The Hole is proud to present Paper view II, a second installment of our 2019 works on paper-fest on Bowery. With over eighty artists and a hundred pieces, our fest has grown this year: the show is a true celebration of the medium with a broad assortment of techniques and styles. From colorful and detailed oil pastels to sparse swipes of charcoal or graphite, artists use works on paper for a variety of reasons: preparatory sketching for painting and sculpture is just the beginning and many artists included in this show choose paper as their sole medium. Paper can be quick, portable, accessible: to emphasize this we cover the gallery walls with cork board and pin everything up unframed like a giant bulletin board.

Our love of paper began with Panic Room curated by Kathy Grayson and Jeffrey Deitch at the Deste Foundation in Athens in 2006, where underground artists from Providence, RI and San Francisco mixed with top established artists from the Dakis Joannou collection. David Shrigley and Paper Rad, Tauba Auerbach and Mat Brinkman, Margaret Kilgallen and Elliott Hundley; we tried to recapture that depth and structure with Paper View thirteen years later, and had many repeat offenders (Xylor Jane, Chris Johanson) as well as debuting that year’s top new talent like Anna Park, Grace Weaver, and Cristina BanBan, as well as new regional excitement with artists from Japan Susumu Kamijo and Koichi Sato.

For our final show of 2024 we give you the best of what is happening on tree pulp today. In Allison Zuckerman’s Day of rest study #1 and Day of rest study #2, we see the artists mind whirring, plotting out the references and details for what appears to be plans for a painting. In Dan Attoe's Accretion drawing LXXIX (79), we get an inside peek at his practice which includes daily drawings with racy little texts. Meanwhile in the detailed painted collages of Anthony Iacono and the monochromatic framing of Jordan Kasey we see works clear and confident that paper is their final form.

And in honor of the show’s name (bestowed on us by silkscreen cyclone Brian Chippendale), we try to turn up the seedy sizzle: in Philip Gerald’s Sexy tree we get a flash by pre-paper with a hint of “pay per view”, Alpha Channeling returns with some erotic drawings that had Jerry Saltz all riled up, Alfred Steiner's Cream is too-hot-for network TV and Namio Harukawa’s BDSM pencil protagonists dominate. Swedes Sally Kindberg and Leo Park are a bit more demure and mindful, while Aurel Schmidt of course remains full-frontal.
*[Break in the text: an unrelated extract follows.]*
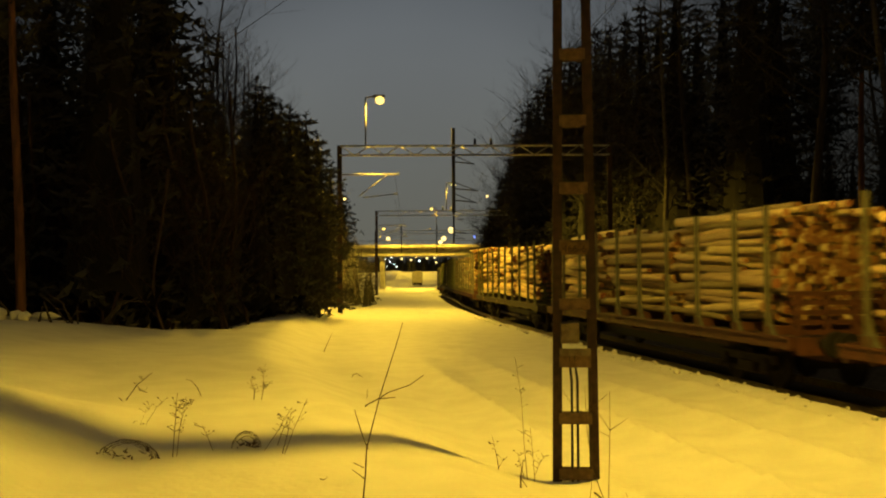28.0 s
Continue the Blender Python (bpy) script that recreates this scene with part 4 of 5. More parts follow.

This show is jam-packed so please grab a guide at the front; we are delighted to include so many familiar faces from the first Paper View like Barry McGee, Austin English, Taylor McKimens, Prinston Nnanna, Ryan Travis Christian, Samual Weinberg, and many more! If we wrote even just one sentence about each artist this email would be endless; we’re grateful to all the artists, consignors and also Hole staff that added their paper pals to the fest. Breaking down the classical hierarchy of media takes a village!